The secret of their success
Each manager has used his skills and experience to improve his pantry.
When Bailey took charge of the Wyandotte County pantry, it bought 90 percent of its food. That took funding away from things like housing and utility assistance. Also, the pantry was small, with only three shelving units of food, and was open for only two half-days a week.
Today, the Wyandotte pantry buys less than one percent of its food and its hours have been expanded.
“About five years ago [the advisory committee] decided if they were going to have a food pantry, let’s have a real food pantry open four or five days a week,” said Bailey.
The secret of a successful food pantry is getting a steady supply of food, he said, and the pantries have learned how to keep the goods flowing by sharing surpluses and divvying up their donor base so they aren’t competing against each other.
“My big job is to make sure we always have the food we need to run the pantry,” said Bailey.
This is not easy, especially during difficult economic times when demand soars. The differences between the months, he said, can be like night and day. November through January brings an abundance of donations, but February through May can be lean.

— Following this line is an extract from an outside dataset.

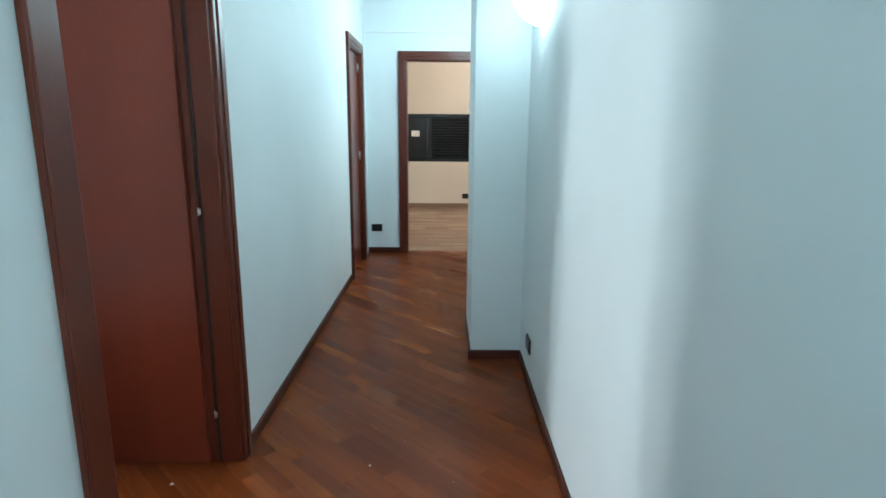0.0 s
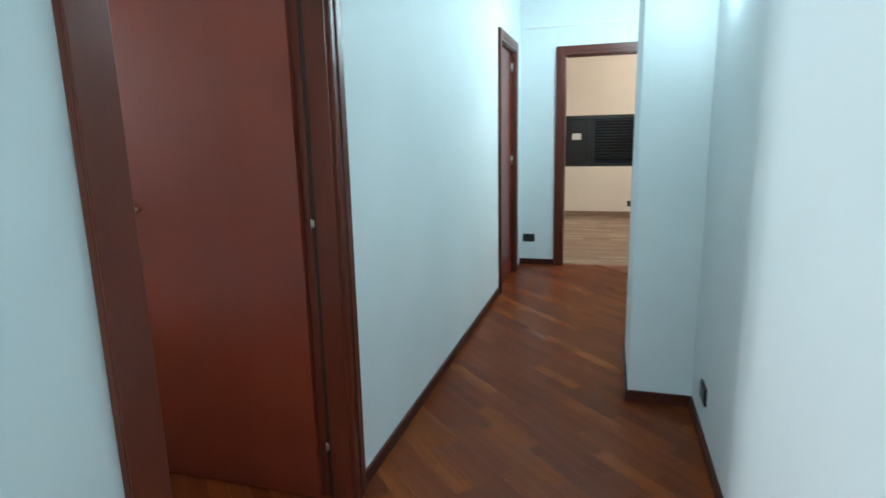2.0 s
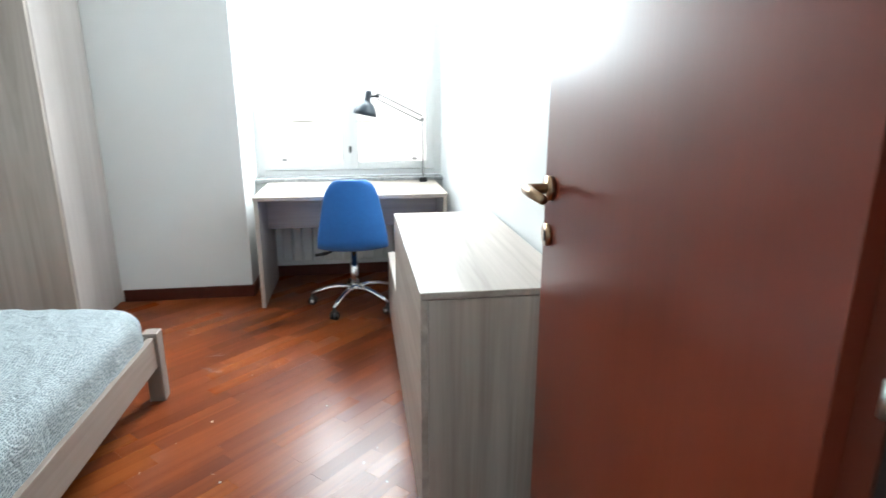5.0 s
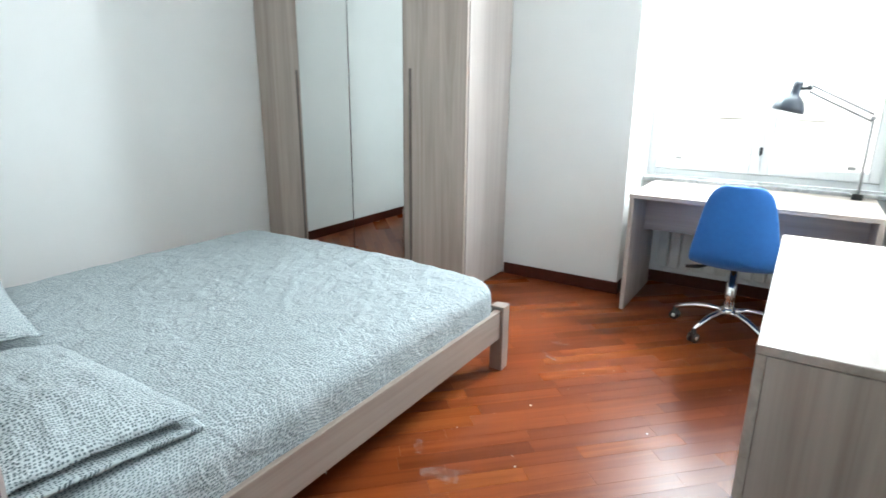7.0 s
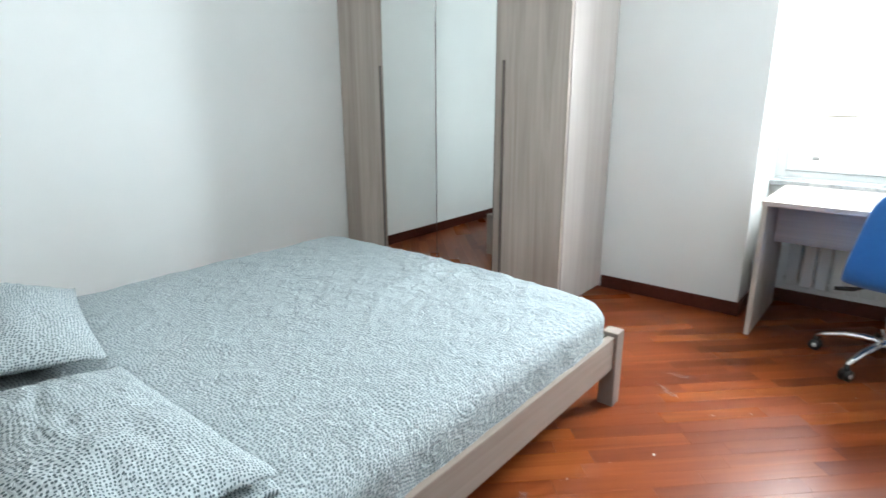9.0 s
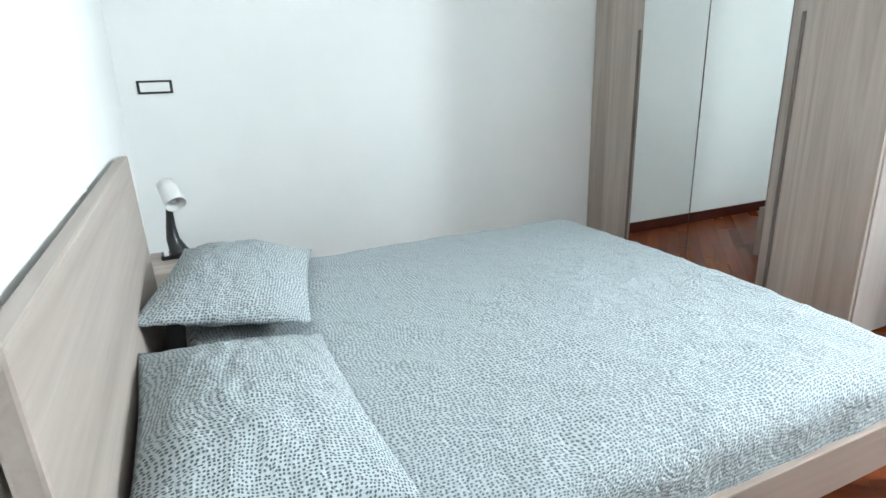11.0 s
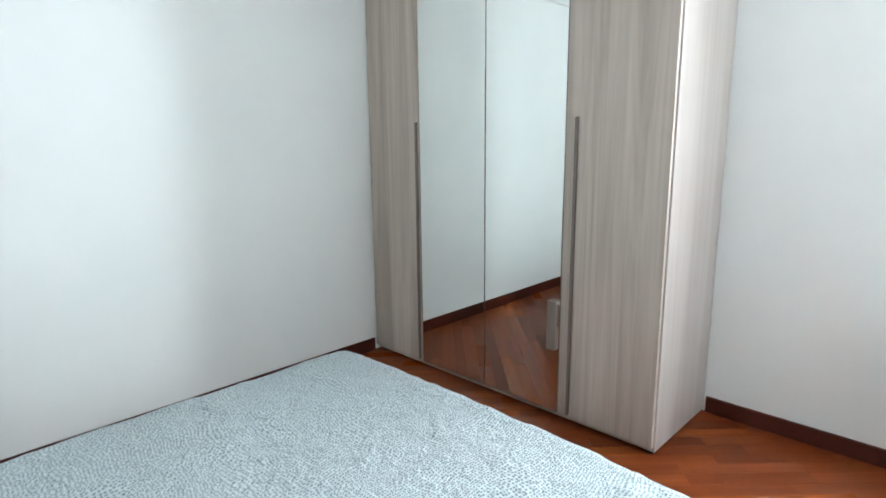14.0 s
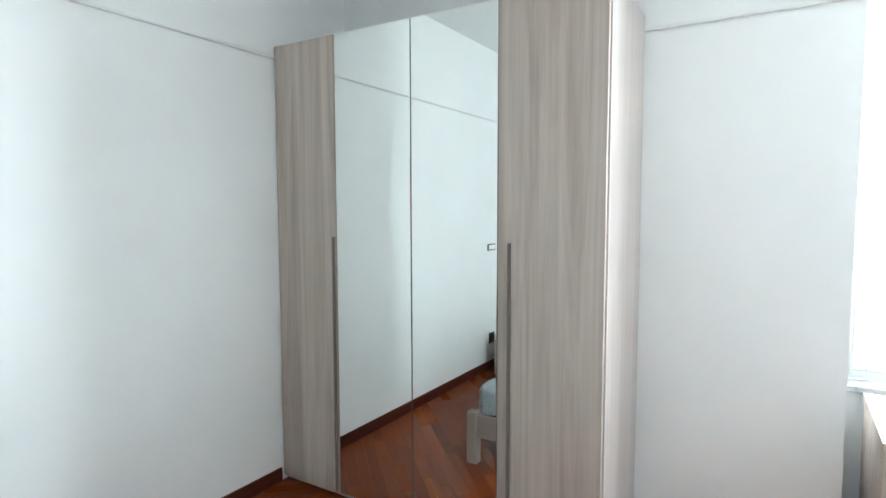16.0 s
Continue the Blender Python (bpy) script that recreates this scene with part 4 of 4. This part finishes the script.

“About six or seven months ago, I came in the back door one day and saw we only had a case of KC Masterpiece barbecue sauce and two cans of spaghetti, and that was it,” said Weigel.
That day, all he could offer people who came for help was a list of nearby food pantries run by other agencies.
All three of the Catholic Charities pantries have expanded their shelf space and freezer capacity under the three men, but the need remains constant and growing — even in places like Johnson County.
“I began talking with clients and I found out that just in this area [near the pantry] there’s a lot of Section 8 (low income) housing and a lot of people who have difficulty getting by, or who are barely getting by,” said Weigel. “It surprised me. It saddened me.
“But I’m glad we’re here for them.”
Lessons of life and generosity
Managing the food pantries has led the three men to understand poverty in ways they never had before.
“I can really feel people’s pain now, because I live it with them five days a week,” said Bailey.
Bailey is appreciative of the professional Catholic Charities staff and the anonymous donors who bring their little bags of food to churches and schools for collection.
“I see a dark side of our country down here, because there are legitimately poor people there,” he said. “But the flip side is that they have a place to go, and there are generous people out there who want to help them, without any notoriety or the government telling them to do it.”
Sure, he’s doing something for others, but his volunteerism does something for him, too.
“I like this because I see results,” said Bailey. “When I go home after we’ve fed 30 families, I feel good. I feel like I have a purpose. I see a lot of my [retired] friends who golf three or four times a week, but I have a fuller retirement.
“I get what I need doing this or I wouldn’t be here, because I’m not that nice a guy. It’s a two-way street. I do some good, but I get a lot out of it personally.”
Weigel has also learned that the reality of poverty can hide behind the mask of an allegedly well-off area like Johnson County.
“It made me much more aware that right here in Johnson County we have people in need,” he said. “We see the people, but we don’t see their needs. And we have, right here in Johnson County, a lot of people willing to share. My job is to get those two things together, somehow.”
Weigel now more fully appreciates that he — and most other people — spend most of their lives only a paycheck away from being a pantry client.
“It gives a wonderful sense of accomplishment each week to think that I did something to help someone in need, but it’s also a responsibility,” said Weigel. “I need to make sure to do the right things, so the next person in need will get some help.”